Internal Revenue Service Form 1099-S is used to report real estate transactions. The form is provided to the seller of the home at closing and includes transaction details that will assist in preparing the person’s individual income tax return. Individuals who have received a Form 1099-S report their personal income taxes annually on Form 1040 or Form 1040A. Form 1040-EZ is not available for use when real estate transactions need to be reported.
Review Form 1099-S
Review Form 1099-S received for accuracy. Verify the date of sale, the gross proceeds, the address of the real estate sold and the filer’s identification information. The filer is the individual that sold the real estate. The filer’s federal tax identification number is the individual’s social security number. The transferor information applies to the buyer of the real estate. If there are any errors on the form, contact the issuer immediately. This information is reported to the IRS.

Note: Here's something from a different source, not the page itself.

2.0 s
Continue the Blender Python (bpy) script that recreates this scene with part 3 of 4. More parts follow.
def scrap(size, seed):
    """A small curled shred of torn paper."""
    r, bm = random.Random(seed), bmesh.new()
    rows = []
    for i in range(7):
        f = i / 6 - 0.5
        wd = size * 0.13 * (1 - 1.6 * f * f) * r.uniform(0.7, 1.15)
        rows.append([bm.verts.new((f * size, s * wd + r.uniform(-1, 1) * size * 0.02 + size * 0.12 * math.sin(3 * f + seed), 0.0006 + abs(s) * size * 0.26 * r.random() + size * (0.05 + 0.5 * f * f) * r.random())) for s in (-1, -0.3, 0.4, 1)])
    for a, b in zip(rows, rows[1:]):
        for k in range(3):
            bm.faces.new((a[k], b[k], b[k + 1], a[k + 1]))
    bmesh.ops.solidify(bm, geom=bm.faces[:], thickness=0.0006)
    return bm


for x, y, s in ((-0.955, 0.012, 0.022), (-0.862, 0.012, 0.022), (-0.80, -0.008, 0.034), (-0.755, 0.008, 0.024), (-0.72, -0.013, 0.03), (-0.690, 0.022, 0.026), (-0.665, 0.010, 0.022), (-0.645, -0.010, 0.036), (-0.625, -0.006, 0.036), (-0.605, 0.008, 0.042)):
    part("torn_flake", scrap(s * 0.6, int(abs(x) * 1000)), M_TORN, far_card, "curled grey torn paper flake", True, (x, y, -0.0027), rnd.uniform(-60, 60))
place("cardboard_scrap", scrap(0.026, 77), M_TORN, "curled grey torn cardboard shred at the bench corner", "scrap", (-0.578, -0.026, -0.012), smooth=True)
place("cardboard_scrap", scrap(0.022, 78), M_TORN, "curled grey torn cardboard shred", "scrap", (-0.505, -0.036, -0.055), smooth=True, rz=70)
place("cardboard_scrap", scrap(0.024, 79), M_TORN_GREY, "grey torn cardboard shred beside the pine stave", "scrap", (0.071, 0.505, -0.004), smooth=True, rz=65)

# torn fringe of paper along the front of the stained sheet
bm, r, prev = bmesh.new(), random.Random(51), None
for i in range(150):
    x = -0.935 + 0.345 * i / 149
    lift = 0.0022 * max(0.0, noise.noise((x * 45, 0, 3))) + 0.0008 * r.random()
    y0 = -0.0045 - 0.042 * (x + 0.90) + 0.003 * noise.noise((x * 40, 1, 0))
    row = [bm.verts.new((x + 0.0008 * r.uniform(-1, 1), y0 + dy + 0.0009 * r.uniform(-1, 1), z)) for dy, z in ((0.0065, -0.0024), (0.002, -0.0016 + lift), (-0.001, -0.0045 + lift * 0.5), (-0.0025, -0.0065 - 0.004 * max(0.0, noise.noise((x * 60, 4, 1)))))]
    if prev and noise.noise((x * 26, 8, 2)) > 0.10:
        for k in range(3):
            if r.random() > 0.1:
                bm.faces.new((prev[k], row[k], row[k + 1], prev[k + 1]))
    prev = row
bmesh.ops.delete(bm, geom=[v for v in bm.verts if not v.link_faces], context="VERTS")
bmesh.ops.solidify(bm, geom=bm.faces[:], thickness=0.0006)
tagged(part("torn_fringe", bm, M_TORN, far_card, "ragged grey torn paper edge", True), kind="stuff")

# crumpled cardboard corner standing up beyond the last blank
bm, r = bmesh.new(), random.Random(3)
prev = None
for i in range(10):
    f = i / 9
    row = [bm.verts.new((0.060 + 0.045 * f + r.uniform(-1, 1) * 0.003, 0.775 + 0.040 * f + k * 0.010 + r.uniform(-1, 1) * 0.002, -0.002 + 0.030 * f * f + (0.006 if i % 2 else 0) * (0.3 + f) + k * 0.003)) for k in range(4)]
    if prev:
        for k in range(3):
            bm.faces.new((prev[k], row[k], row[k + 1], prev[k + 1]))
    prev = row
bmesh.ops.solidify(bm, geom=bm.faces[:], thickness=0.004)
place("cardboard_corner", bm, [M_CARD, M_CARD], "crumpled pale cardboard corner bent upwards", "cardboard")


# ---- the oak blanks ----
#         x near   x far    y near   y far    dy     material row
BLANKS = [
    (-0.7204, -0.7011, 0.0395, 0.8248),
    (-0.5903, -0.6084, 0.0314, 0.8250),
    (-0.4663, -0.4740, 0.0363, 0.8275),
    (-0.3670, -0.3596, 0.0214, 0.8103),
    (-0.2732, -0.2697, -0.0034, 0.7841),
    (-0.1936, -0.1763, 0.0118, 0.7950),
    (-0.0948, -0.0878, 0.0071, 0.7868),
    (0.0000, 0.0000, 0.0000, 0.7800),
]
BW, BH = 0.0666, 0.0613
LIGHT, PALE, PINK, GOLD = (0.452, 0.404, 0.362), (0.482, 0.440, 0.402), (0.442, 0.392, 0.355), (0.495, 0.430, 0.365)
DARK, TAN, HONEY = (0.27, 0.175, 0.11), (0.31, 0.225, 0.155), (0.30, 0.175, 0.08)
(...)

Calculate the Gain on Sale
Use Form 1099-S to determine the gain on the sale of the real estate that will be reported on the tax return. The gain is calculated by subtracting the sale proceeds from the purchase price. The cost of improvements on the property may also be subtracted from the sale proceeds. This reduces your reportable gain. Improvements must have a useful life of one year or more, such as roofing, windows or additions. Improvements that are not deducted from the sale price are regular maintenance items such as painting, lawn service or new doorknobs. Selling expenses, including commissions, advertising fees, legal fees and loan charges paid by the seller, are also subtracted from the sale to reduce the reportable gain.

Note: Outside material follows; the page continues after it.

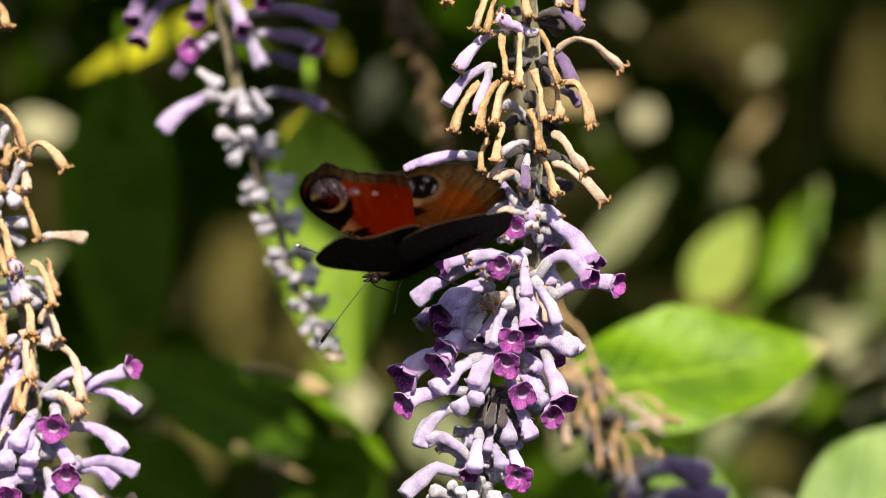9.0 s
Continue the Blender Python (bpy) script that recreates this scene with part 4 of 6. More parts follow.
floret(shaded_spike, "closed", (14.1, -4.0, -26.3), (15.1, -6.0, -36.3), 0.0, 1.66, tone=SHADED_LILAC)
floret(shaded_spike, "open", (14.1, -3.0, -28.5), (10.7, -5.0, -35.0), 0.4, 1.20, tone=SHADED_LILAC)
floret(shaded_spike, "closed", (23.9, -3.0, -40.7), (32.6, -5.0, -46.4), 1.1, 1.66, tone=SHADED_LILAC)
floret(shaded_spike, "dry", (-9.1, 0.3, 22.4), (-5.7, -1.2, 16.2), 0.7, 0.52)
floret(shaded_spike, "dry", (-6.7, 0.4, 18.5), (-0.7, -1.1, 10.4), 0.4, 0.52)
floret(shaded_spike, "dry", (-2.4, -1.1, 13.4), (0.4, -2.6, 6.0), 0.6, 0.52)
floret(shaded_spike, "dry", (-0.4, -0.3, 9.2), (1.2, -1.8, 0.6), 0.4, 0.52)
floret(shaded_spike, "dry", (0.1, -0.0, 7.9), (-5.7, -1.5, 4.5), 0.7, 0.52)
floret(shaded_spike, "dry", (-3.2, 0.1, 6.5), (0.8, -1.4, -1.8), 0.6, 0.52)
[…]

Record the Gain on Schedule D and Form 8949
Record the gain on the sale of real estate on Form 8949, Sales and Other Dispositions of Capital Assets which will then carry over to Schedule D, Capital Gains and Losses. Both Form 8949 and Schedule D are attached to Form 1040 or 1040A. The gain is reported on either line 1, short-term capital gain, or line 3, long-term capital gain on Form 8949. If the real estate was held for less than one year, it is a short-term gain; if held for more than one year, it is a long-term gain. In the event there was a loss realized on the sale of the real estate, the loss must be reported on Form 8949 and Schedule D. However, the loss is not deductible and will not lower your income taxes. Record the loss on he appropriate line of Schedule D but do not include in the total reported in Column F.
Record Real Estate Taxes on Schedule A
File Form 4868
File Form 4868
Form 1099-S reports the amount of real estate taxes paid by or charged to the buyer at the time of the real estate transaction in Box 5. The correct amount of real estate taxes to deduct on Schedule A, Itemized Deductions, should not include any real estate taxes reported in Box 5. Report real estate taxes paid during the year on line 6 of Schedule A. Schedule A will be attached to Form 1040 or Form 1040A.
Tax Filing Exception
Form 1099-S is not required to be provided in the event an individual sold his main residence and has a gain on the sale of $250,000 or less; $500,000 or less in the case of married individuals filing a joint tax return. This exclusion of the gain is permitted under IRS Code Section 121. Additionally, the gain on the sale is not required to be reported on the individual’s tax return. However, it is advisable that the sale be reported on Schedule D with a note on the following line that the gain on the sale is excludable under IRS Section 121. Record “Section 121 Exclusion” in Column A of Schedule D and the gain being excluded in Column F.